復讐のためには何の罪もない人々も殺すことを辞さない仮面の男・スカルマンがたどりつく運命を描いた作品で、「仮面ライダー」の原型となったことでも有名である。
ところが、実際読んでみるとスカルマンはガチのテロリストで、とても子供向けのヒーローには向いていない。
石森氏が、ストーリーまで含めて「スカルマン」を特撮番組の企画にあげたかどうかはわからないが、常識的に考えてデザインのみのことだったのではないか。
さて、そんな石森版「スカルマン」だが、1970年という時代がどういう時代だったかを思い起こさせる問題作である。ちなみに「あさま山荘事件」より前の話で、それ以降、このような話はちょっと描けなかったのではないかと思う。
したがって、それの続編となるとますますむずかしい。単行本あとがきでは、作者の島本氏が石森氏と打ち合わせをして、たとえば「ラストどうやって脱出して主人公が生きているのか」などのくわしいアイディアをもらっていたという。
ウィキペディアを観ると、その後の石森氏の死や、掲載誌の変更によってそうとう迷走をしいられたようで、その辺は読んでいてもなんとなく察せられる部分はある。

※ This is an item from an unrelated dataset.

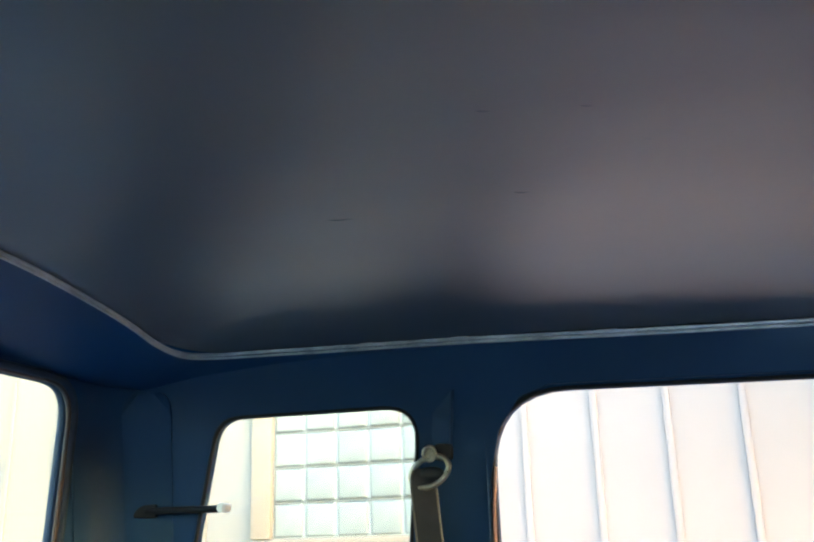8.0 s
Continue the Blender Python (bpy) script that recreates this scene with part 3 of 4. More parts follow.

だが、続編としての「島本版」が、コマ割りや構図まで「石森流」を忠実に再現しつつ、それでいてきちんと「島本和彦の作品」になっているのには舌を巻く。
逆に言えば、石森氏存命中は「マンガとして当然の表現」だったことは、ほとんどが使われなくなってしまい、「石森氏独自の文法」としての側面がより強調されたということだが、それにしても島本先生の再現力はものすごい。
本作でもっともむずかしいのは、「スカルマン」がかつてテロリストであり、確実に罪を背負った存在だということである。これはヒーローものの常道としては作品内でどのようなみそぎをしてもぬぐえない「罪」だ。
スカルマンを「改心した善人」として描くにしろ、悪のダークヒーローとして描くにしろ、この辺はきっちりしなければいけない部分だったが、最後まで中途半端だったことは否めない。
反面、設定上の面白さには特筆すべきものがある。まず、登場する怪人はサイボーグであるにも関わらず、「スカルマン」は超人ではあるが生身の人間であること。
次に「共感能力」を極度に発達させた人間ということで、外面的なパワー(サイボーグの力)と内面的なパワー(共感能力。テレパシーみたいなもの?)を両方描いていたところが興味深い。
ラストシーンには賛否両輪あるようだが、本作では「正義」を「新人類にたてつくこと」とはっきり規定したことにはそれなりの意味があるのではないか。あるいは、さまざまな変身ヒーローが「スカルマン」という「原罪」を背負っているとする解釈には、深いものがある。
いずれにしろ、評価が低すぎる作品である。
なお、文庫版では石森版も収録されているようなので(未確認)、そっちを読んだ方がより楽しめるはずだ。